Témoignage relaté d’un dalit
Danwar Bihta et ses environs ont été le cadre de nombreux massacres atroces qui ont fait plus de 1 000 victimes, la plupart du temps des Dalits, des « intouchables » sans terre. Kusumlal est un travailleur agricole sans terre qui a survécu de justesse au massacre perpétré par des propriétaires terriens de Danwar Bihta en 1989, le jour des élections législatives. Plus de 20 Dalits ont été tués par balles lorsqu’ils ont tenté d’exercer leur droit de vote.
Comme les autres survivants, Kusumlal et sa famille ont dû quitter le village où ils étaient nés. Leur vie y était clairement menacée. Ils habitent aujourd’hui des huttes minuscules construites sur le bas-côté de la route, près d’une école primaire, dans un autre village à cinq km de Danwar Bihta. Les huttes forment un groupe compact, tout le monde y appartient à la même caste, les propriétaires fonciers sont à distance, l’école est toute proche - autant de facteurs de sécurité. Chaque jour, l’épouse de Kusumlal, Dhanpatia, et leur fillette de huit ans, Punamia, doivent marcher deux km jusqu’à la rivière Sone pour aller chercher de l’eau dans des récipients en terre cuite. Non que le réservoir du village manque d’eau.
Mais Kusumlal, sa famille et ses voisins sont des « intouchables » : ils ne sont pas autorisés par les autres villageois à prendre de l’eau au réservoir public, juste en face de leurs huttes. Kusumlal et son fils de 11 ans, Manjhi, ne peuvent pas travailler dans ce village : les propriétaires ne les embaucheront pas. Et comment revenir vers ceux qui lui ont laissé la cicatrice d’une balle à l’épaule droite ? Pour chercher du travail, le père et le fils doivent entreprendre des marches harassantes, parfois de 10 km qu’il faudra refaire au retour, pour 30 malheureuses roupies par jour (70 cents). Cet emploi de journalier n’est possible que quatre mois par an ; le reste du temps, c’est la faim et la misère. Les jours où il ne peut pas trouver de travail, le fils de Kusumlal se rend à l’école primaire du village.

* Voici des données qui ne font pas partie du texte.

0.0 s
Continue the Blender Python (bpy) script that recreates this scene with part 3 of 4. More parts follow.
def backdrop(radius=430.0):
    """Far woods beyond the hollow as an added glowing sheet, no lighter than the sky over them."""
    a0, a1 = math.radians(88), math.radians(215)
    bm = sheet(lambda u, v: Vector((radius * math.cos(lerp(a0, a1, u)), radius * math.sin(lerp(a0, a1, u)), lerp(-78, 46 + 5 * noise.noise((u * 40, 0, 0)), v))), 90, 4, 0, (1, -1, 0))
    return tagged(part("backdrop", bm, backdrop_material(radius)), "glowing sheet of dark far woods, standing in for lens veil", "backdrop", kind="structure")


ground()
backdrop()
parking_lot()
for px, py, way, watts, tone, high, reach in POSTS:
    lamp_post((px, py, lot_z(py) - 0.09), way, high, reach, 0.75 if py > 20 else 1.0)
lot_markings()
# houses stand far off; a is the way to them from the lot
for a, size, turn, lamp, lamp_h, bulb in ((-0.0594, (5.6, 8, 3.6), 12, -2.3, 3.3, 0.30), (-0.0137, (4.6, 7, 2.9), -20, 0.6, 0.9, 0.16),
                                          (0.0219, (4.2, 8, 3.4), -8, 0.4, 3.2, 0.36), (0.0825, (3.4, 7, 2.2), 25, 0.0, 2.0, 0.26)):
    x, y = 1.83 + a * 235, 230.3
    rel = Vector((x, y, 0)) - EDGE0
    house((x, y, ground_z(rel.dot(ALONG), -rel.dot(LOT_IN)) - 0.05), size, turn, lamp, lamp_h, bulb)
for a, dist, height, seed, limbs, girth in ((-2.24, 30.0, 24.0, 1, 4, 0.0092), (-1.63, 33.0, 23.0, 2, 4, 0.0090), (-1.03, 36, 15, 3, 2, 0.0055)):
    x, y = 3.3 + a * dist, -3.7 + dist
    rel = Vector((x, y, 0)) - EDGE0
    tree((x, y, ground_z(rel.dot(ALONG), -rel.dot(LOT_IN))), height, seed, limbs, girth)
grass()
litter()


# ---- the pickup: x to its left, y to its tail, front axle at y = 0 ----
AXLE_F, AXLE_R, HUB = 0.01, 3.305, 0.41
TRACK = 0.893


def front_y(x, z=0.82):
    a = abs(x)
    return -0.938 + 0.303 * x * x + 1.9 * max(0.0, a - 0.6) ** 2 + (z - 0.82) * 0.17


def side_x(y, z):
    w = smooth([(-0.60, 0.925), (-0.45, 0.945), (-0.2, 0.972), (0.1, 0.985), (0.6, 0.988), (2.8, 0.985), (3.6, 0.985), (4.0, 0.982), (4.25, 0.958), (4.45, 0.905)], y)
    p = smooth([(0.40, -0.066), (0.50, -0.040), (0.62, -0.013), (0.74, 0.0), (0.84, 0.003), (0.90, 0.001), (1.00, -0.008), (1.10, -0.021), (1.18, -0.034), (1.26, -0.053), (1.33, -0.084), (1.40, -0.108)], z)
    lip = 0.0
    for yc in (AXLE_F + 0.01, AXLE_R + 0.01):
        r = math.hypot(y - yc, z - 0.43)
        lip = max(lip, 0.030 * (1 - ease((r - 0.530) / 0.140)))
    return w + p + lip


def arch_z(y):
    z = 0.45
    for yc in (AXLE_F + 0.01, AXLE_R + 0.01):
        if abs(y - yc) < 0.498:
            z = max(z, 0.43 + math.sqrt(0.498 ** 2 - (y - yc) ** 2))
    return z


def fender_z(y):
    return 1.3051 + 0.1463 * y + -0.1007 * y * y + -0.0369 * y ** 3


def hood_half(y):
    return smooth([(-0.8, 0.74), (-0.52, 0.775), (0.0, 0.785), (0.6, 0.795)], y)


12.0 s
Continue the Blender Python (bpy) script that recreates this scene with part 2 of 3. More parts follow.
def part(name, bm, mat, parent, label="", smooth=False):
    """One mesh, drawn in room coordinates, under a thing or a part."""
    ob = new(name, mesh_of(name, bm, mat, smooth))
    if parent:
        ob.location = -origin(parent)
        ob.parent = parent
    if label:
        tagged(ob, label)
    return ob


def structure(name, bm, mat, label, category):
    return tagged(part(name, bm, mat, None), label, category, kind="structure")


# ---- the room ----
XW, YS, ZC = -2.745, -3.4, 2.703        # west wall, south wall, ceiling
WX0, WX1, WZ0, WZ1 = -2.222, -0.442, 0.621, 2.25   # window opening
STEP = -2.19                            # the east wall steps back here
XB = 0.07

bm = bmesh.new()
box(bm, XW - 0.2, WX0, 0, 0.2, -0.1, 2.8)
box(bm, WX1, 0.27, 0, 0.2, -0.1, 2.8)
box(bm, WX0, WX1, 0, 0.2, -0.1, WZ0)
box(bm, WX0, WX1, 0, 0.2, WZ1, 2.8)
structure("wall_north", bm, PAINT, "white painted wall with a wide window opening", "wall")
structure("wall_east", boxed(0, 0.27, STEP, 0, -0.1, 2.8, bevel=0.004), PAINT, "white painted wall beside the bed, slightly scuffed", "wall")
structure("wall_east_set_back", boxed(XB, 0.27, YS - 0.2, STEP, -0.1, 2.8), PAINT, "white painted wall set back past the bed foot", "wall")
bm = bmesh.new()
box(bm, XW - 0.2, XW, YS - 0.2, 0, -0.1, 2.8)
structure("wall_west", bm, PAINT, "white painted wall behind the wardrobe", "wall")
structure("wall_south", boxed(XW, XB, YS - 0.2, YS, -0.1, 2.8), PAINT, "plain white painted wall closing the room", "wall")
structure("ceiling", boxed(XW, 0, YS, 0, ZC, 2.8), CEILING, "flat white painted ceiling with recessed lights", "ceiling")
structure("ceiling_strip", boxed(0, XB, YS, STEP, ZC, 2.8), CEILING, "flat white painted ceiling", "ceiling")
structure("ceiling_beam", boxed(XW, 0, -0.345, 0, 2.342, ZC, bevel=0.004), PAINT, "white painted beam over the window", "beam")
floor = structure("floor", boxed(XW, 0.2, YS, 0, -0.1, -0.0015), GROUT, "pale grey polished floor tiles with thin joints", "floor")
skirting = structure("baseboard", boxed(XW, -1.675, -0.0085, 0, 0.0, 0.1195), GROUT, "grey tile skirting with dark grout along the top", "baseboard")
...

Mais cela ne veut pas nécessairement dire qu’il s’y instruira. L’école sera peut être fermée. Le professeur, un propriétaire d’un village voisin, est souvent absent : il supervise le travail sur ses terres au lieu d’enseigner aux enfants dalits.

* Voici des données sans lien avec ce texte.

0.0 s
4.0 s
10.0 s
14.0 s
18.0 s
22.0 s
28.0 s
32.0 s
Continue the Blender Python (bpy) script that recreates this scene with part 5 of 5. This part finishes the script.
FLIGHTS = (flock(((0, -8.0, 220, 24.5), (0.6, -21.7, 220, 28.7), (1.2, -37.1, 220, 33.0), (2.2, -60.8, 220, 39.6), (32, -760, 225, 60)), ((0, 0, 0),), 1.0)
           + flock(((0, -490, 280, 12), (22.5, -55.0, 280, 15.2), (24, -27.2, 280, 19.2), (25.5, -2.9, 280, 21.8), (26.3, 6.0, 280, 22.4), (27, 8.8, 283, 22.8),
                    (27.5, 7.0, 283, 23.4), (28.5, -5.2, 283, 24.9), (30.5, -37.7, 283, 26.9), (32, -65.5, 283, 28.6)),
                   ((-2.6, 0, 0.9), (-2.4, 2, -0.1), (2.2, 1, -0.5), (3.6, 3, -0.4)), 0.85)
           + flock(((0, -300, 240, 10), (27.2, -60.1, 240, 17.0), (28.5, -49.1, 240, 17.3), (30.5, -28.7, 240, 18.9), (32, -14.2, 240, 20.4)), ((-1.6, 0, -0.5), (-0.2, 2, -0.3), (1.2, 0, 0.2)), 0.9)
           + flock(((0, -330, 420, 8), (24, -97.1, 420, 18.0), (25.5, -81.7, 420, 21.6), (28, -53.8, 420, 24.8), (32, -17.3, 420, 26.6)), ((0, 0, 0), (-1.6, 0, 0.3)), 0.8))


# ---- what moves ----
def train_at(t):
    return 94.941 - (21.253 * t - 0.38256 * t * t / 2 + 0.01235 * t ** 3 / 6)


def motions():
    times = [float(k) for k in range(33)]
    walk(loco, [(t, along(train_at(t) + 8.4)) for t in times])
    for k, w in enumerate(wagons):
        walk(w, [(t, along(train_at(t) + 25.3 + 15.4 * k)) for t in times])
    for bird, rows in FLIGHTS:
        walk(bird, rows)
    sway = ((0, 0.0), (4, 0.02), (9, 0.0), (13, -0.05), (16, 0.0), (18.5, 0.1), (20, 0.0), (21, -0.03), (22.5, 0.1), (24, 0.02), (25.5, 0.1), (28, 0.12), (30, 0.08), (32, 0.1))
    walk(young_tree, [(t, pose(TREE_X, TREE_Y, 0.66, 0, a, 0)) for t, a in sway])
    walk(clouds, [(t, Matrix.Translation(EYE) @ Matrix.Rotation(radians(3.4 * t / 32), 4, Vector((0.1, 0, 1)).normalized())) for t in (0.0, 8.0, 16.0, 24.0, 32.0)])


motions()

Il est hors de question que la fille de Kusumlal aille jamais à l’école primaire et apprenne quelque chose du vaste monde : une petite fille est censée, dès son plus jeune âge, se consacrer aux tâches ménagères. Kusumlal lui-même ne sait pas grand-chose du monde, au-delà de sa misérable existence. Il n’est jamais allé à l’école. Il a passé toute sa vie à Danwar Bihta et dans ses environs immédiats. Il s’est rendu plusieurs fois à Ara pendant le procès sur la fusillade de 1989, mais il n’a vu que les locaux du tribunal, où lui-même et d’autres Dalits étaient convoqués comme témoins. Kusumlal ne perd pas espoir. Il sait qu’il n’est pas seul. Les Dalits sont près de 1,5 million dans le Bihar, partageant les mêmes conditions de vie de journaliers sans terre.

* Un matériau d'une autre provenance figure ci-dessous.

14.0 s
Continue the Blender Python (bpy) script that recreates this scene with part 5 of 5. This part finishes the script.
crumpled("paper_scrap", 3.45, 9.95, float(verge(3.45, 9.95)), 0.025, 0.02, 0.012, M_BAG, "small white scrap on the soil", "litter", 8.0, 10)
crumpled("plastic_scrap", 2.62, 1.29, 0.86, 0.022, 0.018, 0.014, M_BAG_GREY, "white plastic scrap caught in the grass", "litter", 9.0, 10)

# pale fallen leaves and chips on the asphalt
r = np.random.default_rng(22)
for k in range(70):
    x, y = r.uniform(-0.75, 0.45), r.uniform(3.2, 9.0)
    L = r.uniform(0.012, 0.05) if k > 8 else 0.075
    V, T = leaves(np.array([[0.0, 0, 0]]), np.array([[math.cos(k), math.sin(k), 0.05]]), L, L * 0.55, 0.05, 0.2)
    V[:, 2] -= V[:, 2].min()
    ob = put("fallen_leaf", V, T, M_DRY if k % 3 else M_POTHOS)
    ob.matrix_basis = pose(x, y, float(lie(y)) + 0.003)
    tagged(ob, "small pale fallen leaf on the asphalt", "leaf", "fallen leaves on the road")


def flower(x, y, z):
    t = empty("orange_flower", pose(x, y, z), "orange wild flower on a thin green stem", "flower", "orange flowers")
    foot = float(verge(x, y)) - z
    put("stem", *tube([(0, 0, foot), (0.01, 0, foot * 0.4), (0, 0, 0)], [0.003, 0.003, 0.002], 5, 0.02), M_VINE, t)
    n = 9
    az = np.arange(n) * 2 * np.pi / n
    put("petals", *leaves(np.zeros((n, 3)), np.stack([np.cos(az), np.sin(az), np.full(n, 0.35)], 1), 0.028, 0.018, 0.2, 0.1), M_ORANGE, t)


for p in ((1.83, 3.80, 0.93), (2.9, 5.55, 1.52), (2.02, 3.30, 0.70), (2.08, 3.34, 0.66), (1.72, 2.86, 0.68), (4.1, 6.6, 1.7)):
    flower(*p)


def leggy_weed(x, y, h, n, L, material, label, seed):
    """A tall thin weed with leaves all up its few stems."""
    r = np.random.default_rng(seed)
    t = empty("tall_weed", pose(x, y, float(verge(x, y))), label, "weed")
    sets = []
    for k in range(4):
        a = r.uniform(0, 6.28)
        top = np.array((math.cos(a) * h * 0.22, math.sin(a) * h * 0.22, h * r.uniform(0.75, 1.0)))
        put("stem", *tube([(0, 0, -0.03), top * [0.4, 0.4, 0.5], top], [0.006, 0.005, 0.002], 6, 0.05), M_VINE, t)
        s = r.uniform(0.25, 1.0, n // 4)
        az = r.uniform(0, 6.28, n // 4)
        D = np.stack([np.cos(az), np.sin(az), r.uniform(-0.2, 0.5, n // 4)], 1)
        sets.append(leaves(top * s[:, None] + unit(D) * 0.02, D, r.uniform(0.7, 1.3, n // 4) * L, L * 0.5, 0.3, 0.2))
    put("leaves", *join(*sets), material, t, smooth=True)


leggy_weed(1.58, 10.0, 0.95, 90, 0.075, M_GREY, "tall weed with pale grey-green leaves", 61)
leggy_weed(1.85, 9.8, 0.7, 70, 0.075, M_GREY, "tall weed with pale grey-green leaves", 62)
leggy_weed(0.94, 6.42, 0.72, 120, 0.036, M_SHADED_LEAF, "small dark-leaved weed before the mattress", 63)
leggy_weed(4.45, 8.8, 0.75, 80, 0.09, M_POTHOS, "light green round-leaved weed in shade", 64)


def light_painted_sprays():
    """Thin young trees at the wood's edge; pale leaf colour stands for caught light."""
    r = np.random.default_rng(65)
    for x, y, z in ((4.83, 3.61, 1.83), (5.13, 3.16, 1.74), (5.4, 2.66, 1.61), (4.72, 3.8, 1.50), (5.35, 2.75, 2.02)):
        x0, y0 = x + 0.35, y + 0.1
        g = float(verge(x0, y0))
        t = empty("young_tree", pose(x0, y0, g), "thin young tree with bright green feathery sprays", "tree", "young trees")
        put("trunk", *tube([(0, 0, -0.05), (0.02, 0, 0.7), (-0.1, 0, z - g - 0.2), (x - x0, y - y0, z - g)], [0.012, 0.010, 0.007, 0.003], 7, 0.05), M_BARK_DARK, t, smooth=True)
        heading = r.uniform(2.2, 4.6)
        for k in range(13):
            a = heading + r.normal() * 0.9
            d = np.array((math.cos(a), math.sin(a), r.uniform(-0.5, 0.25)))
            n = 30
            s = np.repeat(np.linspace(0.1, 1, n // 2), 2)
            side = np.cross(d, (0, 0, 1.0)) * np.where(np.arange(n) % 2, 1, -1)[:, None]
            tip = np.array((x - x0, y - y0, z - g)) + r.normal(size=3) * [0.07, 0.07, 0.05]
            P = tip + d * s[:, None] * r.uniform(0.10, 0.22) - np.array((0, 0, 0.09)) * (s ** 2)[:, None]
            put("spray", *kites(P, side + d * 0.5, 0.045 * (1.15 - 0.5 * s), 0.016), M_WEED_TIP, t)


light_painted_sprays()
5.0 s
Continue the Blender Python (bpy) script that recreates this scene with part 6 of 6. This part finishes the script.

Aujourd’hui, ici et là, ils s’unissent, constituent des organisations de paysans et de travailleurs agricoles pour améliorer leur sort. Incapables de vaincre l’impitoyable répression par des moyens pacifiques, beaucoup de Dalits comme Kusumlal soutiennent les organisations militantes, comme le Groupe guerre du peuple (People’s War Group, PWG) et le Centre communiste maoïste (Maoist Communist Center, MCC), qui comptent sur la lutte armée pour mettre un terme à la domination des hautes castes. Ils ont créé ensemble un groupe armé afin de se battre pour leurs droits. Kusumlal ne veut pas d’argent. Il veut qu’on respecte sa dignité. Il veut que les propriétaires fonciers cessent d’exploiter sexuellement et de violer les femmes dalits.Il veut que leur milice, la Ranbeer Sena, arrête ses tueries. Kusumlal ne sait pas quand, mais il croit fermement que cela arrivera.